● RECORDED INFORMATION
══════════
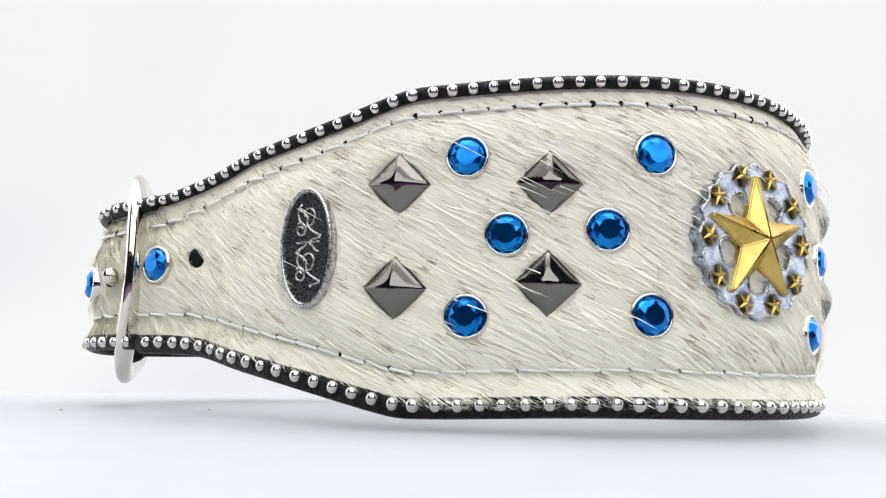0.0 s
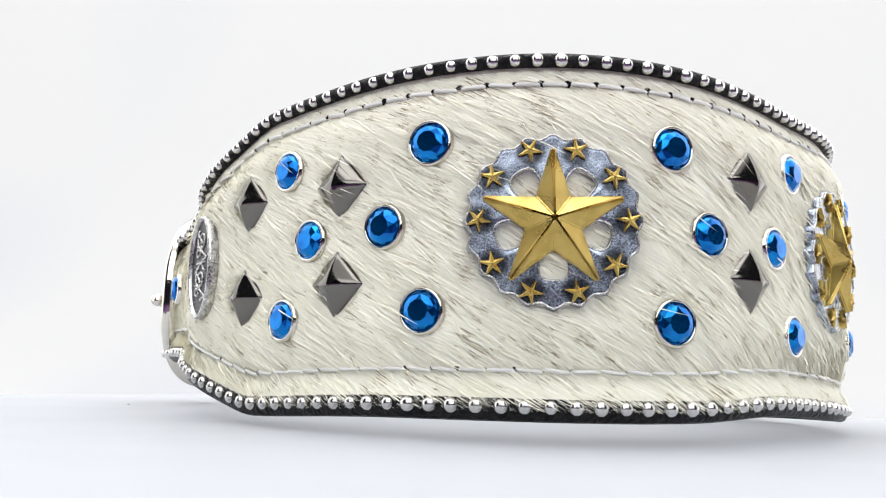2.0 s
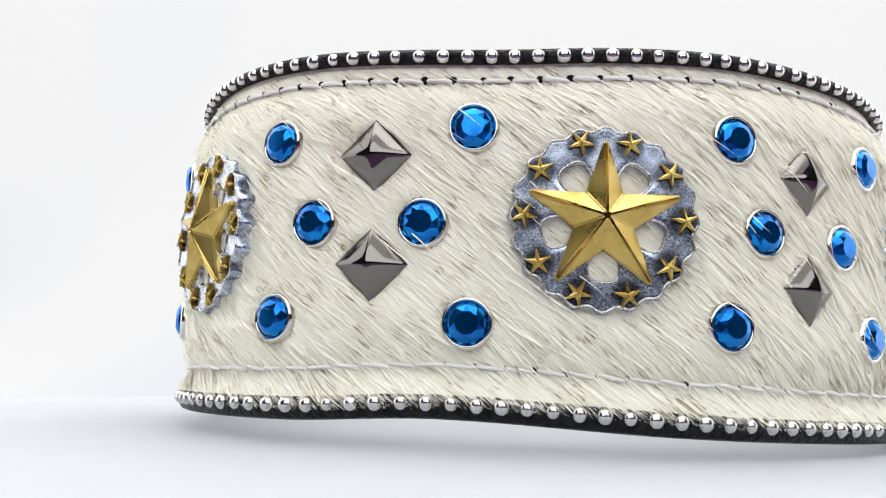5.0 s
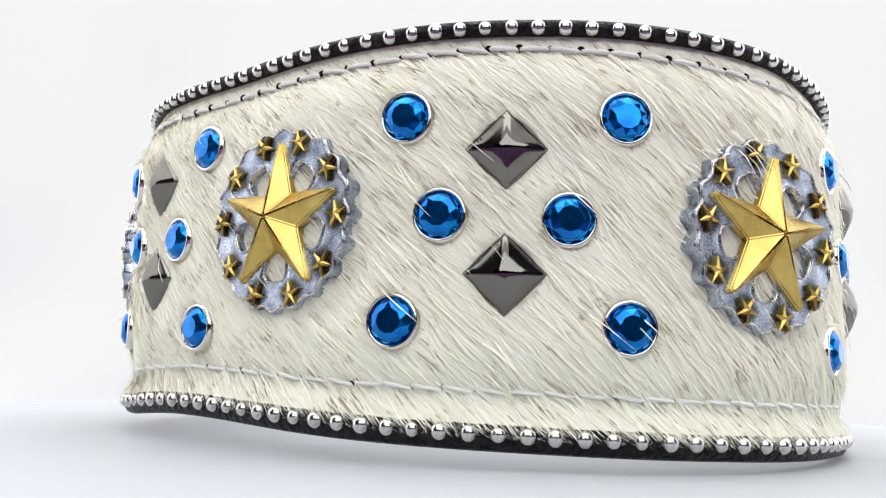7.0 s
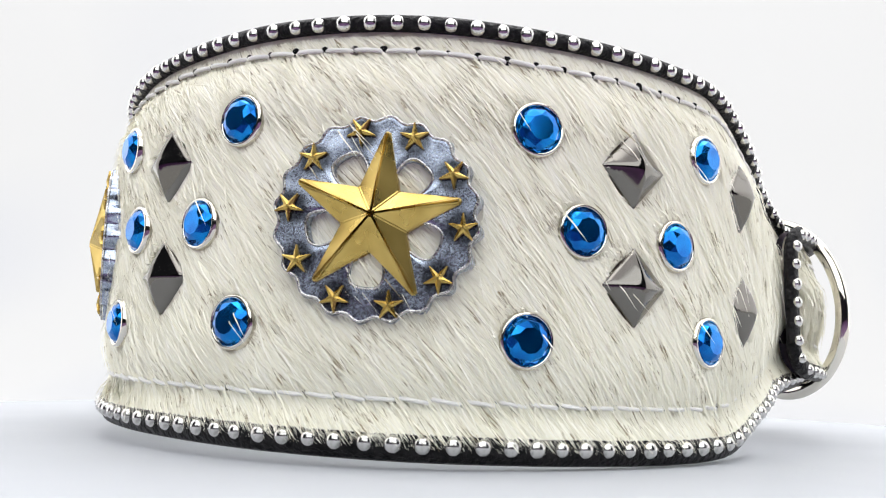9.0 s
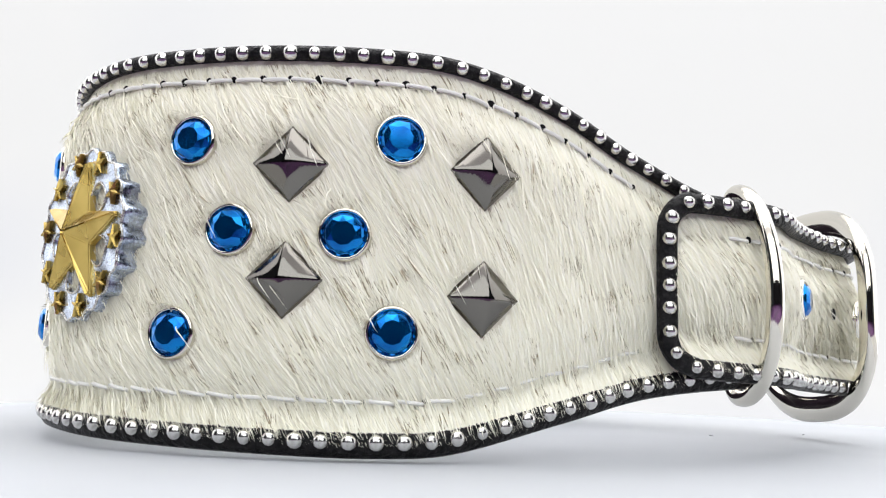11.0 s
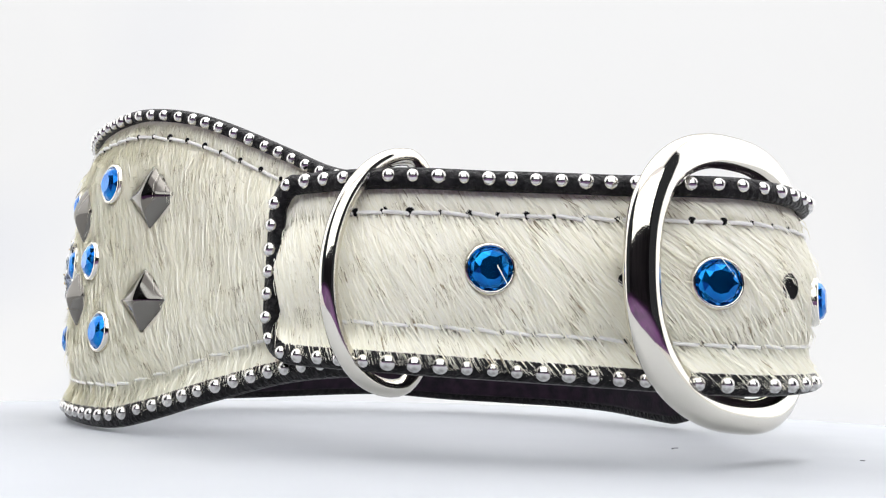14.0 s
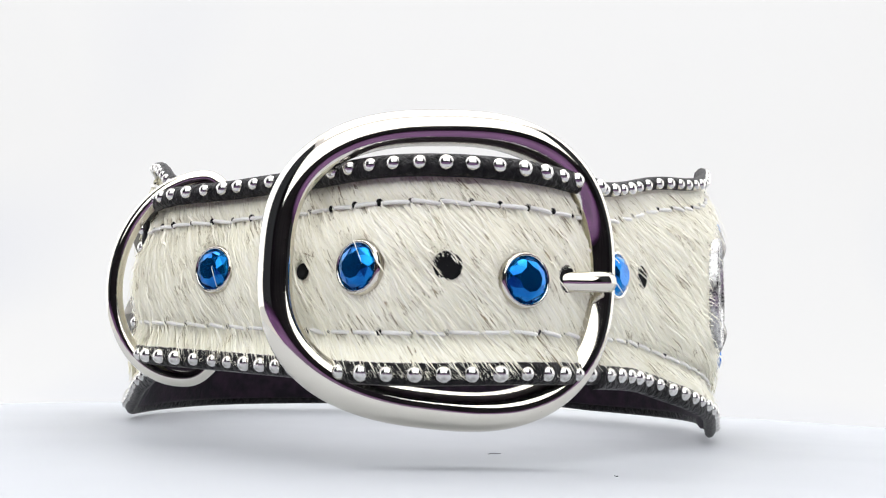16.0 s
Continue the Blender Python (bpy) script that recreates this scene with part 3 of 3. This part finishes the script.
══════════
● YOUR TASK
Repeat the material above in full and exactly, omitting the pictures.

● ANSWER BELOW
0.0 s
2.0 s
5.0 s
7.0 s
9.0 s
11.0 s
14.0 s
16.0 s
Continue the Blender Python (bpy) script that recreates this scene with part 3 of 3. This part finishes the script.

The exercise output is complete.